If the oil price stays where it is, the pass-through to UK consumer prices comes through several channels at different speeds. Retail petrol and diesel respond within weeks and the Commons Library's quarterly energy briefing already shows UK pump prices rising on the back of the wholesale move [13]. Haulage is the next transmission point. Motor Transport reports UK hauliers operate on profit margins of a few percent and face delays of weeks to months before fuel surcharges flow through customer contracts, which means compressed margins first and price increases later [35]. The Road Haulage Association has warned of a rising rate of haulier insolvencies as costs outrun contracted surcharge indexation.

Manufacturing sees higher input costs on a similar cadence, with petrochemicals, fertilisers and glass particularly exposed. Agricultural diesel and fertiliser prices feed into food inflation on a lag of roughly six to nine months, based on the pattern observed in 2022. Retail itself is the last leg.
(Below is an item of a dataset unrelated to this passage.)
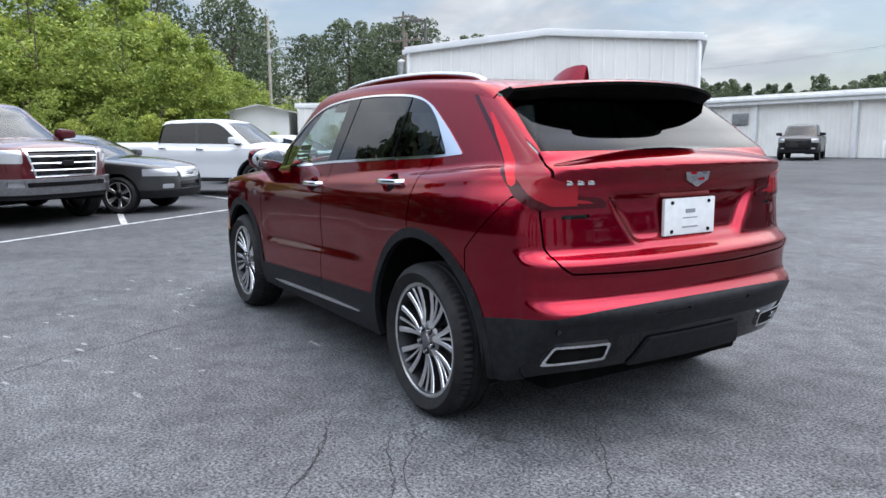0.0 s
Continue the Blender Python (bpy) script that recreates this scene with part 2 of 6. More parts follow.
def split(soup, d):
    """Cuts a soup (V, N, T) along d = 0; gives the inside (d < 0) and the outside."""
    V, N, T = soup
    neg = d[T] < 0
    cnt = neg.sum(1)
    tin, tout = [T[cnt == 3]], [T[cnt == 0]]
    Vs, Ns, base = [V], [N], len(V)
    for odd_in in (True, False):
        M = T[cnt == (1 if odd_in else 2)]
        if not len(M):
            continue
        f = neg[cnt == (1 if odd_in else 2)] == odd_in
        k = f.argmax(1)
        r = np.arange(len(M))
        a, b, c = M[r, k], M[r, (k + 1) % 3], M[r, (k + 2) % 3]
        ids = []
        for q in (b, c):
            t = (d[a] / (d[a] - d[q]))[:, None]
            Vs.append(V[a] + (V[q] - V[a]) * t)
            n = N[a] + (N[q] - N[a]) * t
            Ns.append(n / np.linalg.norm(n, axis=1)[:, None])
            ids.append(base + r)
            base += len(M)
        one = np.stack([a, ids[0], ids[1]], 1)
        two = np.concatenate([np.stack([ids[0], b, c], 1), np.stack([ids[0], c, ids[1]], 1)])
        (tin if odd_in else tout).append(one)
        (tout if odd_in else tin).append(two)
    V, N = np.concatenate(Vs), np.concatenate(Ns)
    return tidy(V, N, np.concatenate(tin)), tidy(V, N, np.concatenate(tout))


def tidy(V, N, T):
    used, inv = np.unique(T, return_inverse=True)
    return V[used], N[used], inv.reshape(-1, 3)


def joined(a, b):
    return np.concatenate([a[0], b[0]]), np.concatenate([a[1], b[1]]), np.concatenate([a[2], b[2] + len(a[0])])


def mirrored(soup):
    V, N, T = soup
    return V * (1, -1, 1), N * (1, -1, 1), T[:, ::-1]


def both(soup):
    V, N, T = mirrored(soup)
    n = len(soup[0])
    return np.concatenate([soup[0], V]), np.concatenate([soup[1], N]), np.concatenate([soup[2], T + n])


def pushed(soup, off):
    return soup[0] + soup[1] * off, soup[1], soup[2]


def rimmed(soup, depth):
    """Gives a sheet a rim that turns inwards by depth at its open edges."""
    V, N, T = soup
    if not len(T):
        return soup
    _, inv = np.unique(np.round(V, 5), axis=0, return_inverse=True)
    inv = inv.reshape(-1)
    E = np.concatenate([T[:, [0, 1]], T[:, [1, 2]], T[:, [2, 0]]])
    W = inv[E]
    key = np.sort(W, 1)
    _, first, count = np.unique(key, axis=0, return_index=True, return_counts=True)
    B = E[first[count == 1]]
    B = B[inv[B[:, 0]] != inv[B[:, 1]]]
    # seams on the middle plane stay open
    B = B[(np.abs(V[B, 1]) > 1e-4).any(1)]
    a, b = B[:, 0], B[:, 1]
    e = V[b] - V[a]
    out = np.cross(e, N[a])
    out /= np.linalg.norm(out, axis=1)[:, None] + 1e-12
    n = len(B)
    P = np.concatenate([V[a], V[b], V[b] - N[b] * depth, V[a] - N[a] * depth])
    M = np.concatenate([out] * 4)
    r = np.arange(n) + len(V)
    F = np.concatenate([np.stack([r + n, r, r + 3 * n], 1), np.stack([r + n, r + 3 * n, r + 2 * n], 1)])
    return np.concatenate([V, P]), np.concatenate([N, M]), np.concatenate([T, F])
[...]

NIESR's modelling of the current shock suggests the combined direct-plus-indirect effect on CPI peaks about nine to twelve months after the oil price peak, which is why the Bank's current forecast keeps inflation elevated through Q3 2026 rather than spiking immediately [36].

What to watch

Three dates will shape the next phase. Ofgem's July cap announcement on 27 May will determine how much of the wholesale shock reaches retail bills this summer. The MPC's 30 April meeting and the accompanying Inflation Report will reveal whether the Bank's "no rush" stance is a hold-and-watch or a prelude to the first hike in over two years. And the trajectory of diplomatic talks on Iran — the factor the Governor has explicitly named as decisive — will determine whether crude prices converge back toward the pre-conflict $65–$70 range or push through $120 again.

The Bank's warning is therefore less a forecast than a statement of constraint. The shock is real, the tools are limited, and the distributional costs will arrive mainly through the July price cap, the pump, and the supermarket shelf — not through anything Threadneedle Street chooses in the next three months.